### [SHORT PROBLEM]
All of the data that follows should be retyped exactly, please, except the pictures.
# # #
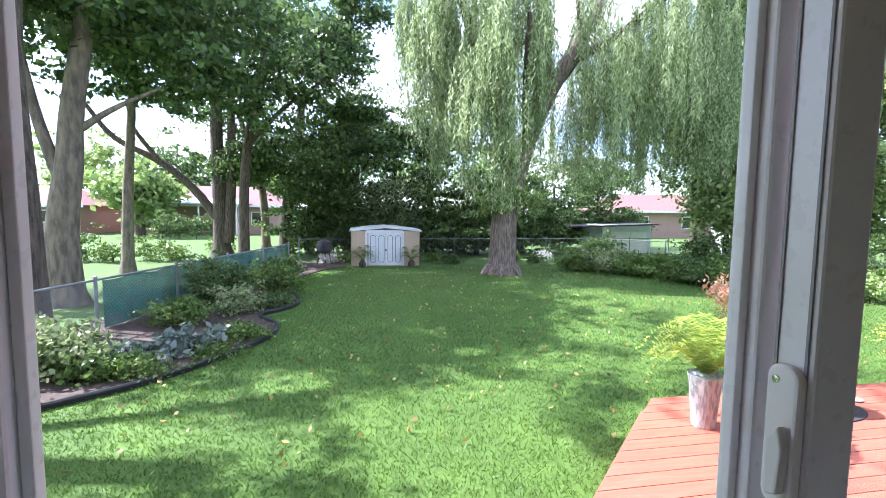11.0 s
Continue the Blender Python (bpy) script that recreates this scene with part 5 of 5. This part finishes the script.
# trees to the east
east_trees = [((13.8, 13.8), 0.12, [((13.8, 13.8, 2.0), (1.3, 1.3, 1.7)), ((14.6, 14.2, 3.4), (1.1, 1.1, 1.2))], LIGHTLEAF), ((17.2, 13.6), 0.14, [((17.2, 13.6, 2.2), (1.8, 1.6, 2.0)), ((16.6, 13.4, 4.6), (1.4, 1.3, 1.5)), ((17.4, 13.6, 6.2), (0.9, 0.9, 0.9))], LIGHTLEAF), ((20.5, 15.0), 0.16, [((20.5, 15.0, 2.6), (2.2, 1.8, 2.4)), ((20.2, 15.0, 5.6), (1.7, 1.6, 1.6))], LIGHTLEAF), ((18.4, 18.4), 0.18, [((18.4, 18.4, 3.0), (2.4, 1.8, 2.6)), ((18.2, 18.2, 7.2), (1.9, 1.8, 2.4)), ((18.0, 18.2, 10.4), (1.3, 1.3, 1.6))], MAPLE), ((15.5, 17.5), 0.2, [((15.2, 17.2, 4.6), (2.0, 2.0, 2.6)), ((16.6, 17.6, 6.0), (1.8, 1.8, 1.8))], MAPLE), ((19.5, 12.5), 0.16, [((19.2, 12.5, 2.8), (2.2, 2.2, 2.4)), ((20.8, 12.2, 4.4), (1.8, 1.7, 2.0)), ((19.2, 12.6, 6.0), (1.2, 1.2, 1.1))], LIGHTLEAF),
              ((23.5, 10.5), 0.16, [((23.5, 10.5, 2.4), (2.4, 2.4, 2.2)), ((25.5, 9.6, 3.8), (2.2, 2.2, 2.0)), ((23.8, 10.6, 6.0), (1.8, 1.8, 1.5))], LIGHTLEAF), ((22.0, 16.5), 0.18, [((22, 16.5, 3.4), (2.6, 2.4, 2.4))], LIGHTLEAF), ((27, 13), 0.2, [((27, 13, 4.2), (3, 3, 3))], MAPLE)]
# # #
### [RESULT FOR THIS TASK]
11.0 s
Continue the Blender Python (bpy) script that recreates this scene with part 5 of 5. This part finishes the script.
# trees to the east
east_trees = [((13.8, 13.8), 0.12, [((13.8, 13.8, 2.0), (1.3, 1.3, 1.7)), ((14.6, 14.2, 3.4), (1.1, 1.1, 1.2))], LIGHTLEAF), ((17.2, 13.6), 0.14, [((17.2, 13.6, 2.2), (1.8, 1.6, 2.0)), ((16.6, 13.4, 4.6), (1.4, 1.3, 1.5)), ((17.4, 13.6, 6.2), (0.9, 0.9, 0.9))], LIGHTLEAF), ((20.5, 15.0), 0.16, [((20.5, 15.0, 2.6), (2.2, 1.8, 2.4)), ((20.2, 15.0, 5.6), (1.7, 1.6, 1.6))], LIGHTLEAF), ((18.4, 18.4), 0.18, [((18.4, 18.4, 3.0), (2.4, 1.8, 2.6)), ((18.2, 18.2, 7.2), (1.9, 1.8, 2.4)), ((18.0, 18.2, 10.4), (1.3, 1.3, 1.6))], MAPLE), ((15.5, 17.5), 0.2, [((15.2, 17.2, 4.6), (2.0, 2.0, 2.6)), ((16.6, 17.6, 6.0), (1.8, 1.8, 1.8))], MAPLE), ((19.5, 12.5), 0.16, [((19.2, 12.5, 2.8), (2.2, 2.2, 2.4)), ((20.8, 12.2, 4.4), (1.8, 1.7, 2.0)), ((19.2, 12.6, 6.0), (1.2, 1.2, 1.1))], LIGHTLEAF),
              ((23.5, 10.5), 0.16, [((23.5, 10.5, 2.4), (2.4, 2.4, 2.2)), ((25.5, 9.6, 3.8), (2.2, 2.2, 2.0)), ((23.8, 10.6, 6.0), (1.8, 1.8, 1.5))], LIGHTLEAF), ((22.0, 16.5), 0.18, [((22, 16.5, 3.4), (2.6, 2.4, 2.4))], LIGHTLEAF), ((27, 13), 0.2, [((27, 13, 4.2), (3, 3, 3))], MAPLE)]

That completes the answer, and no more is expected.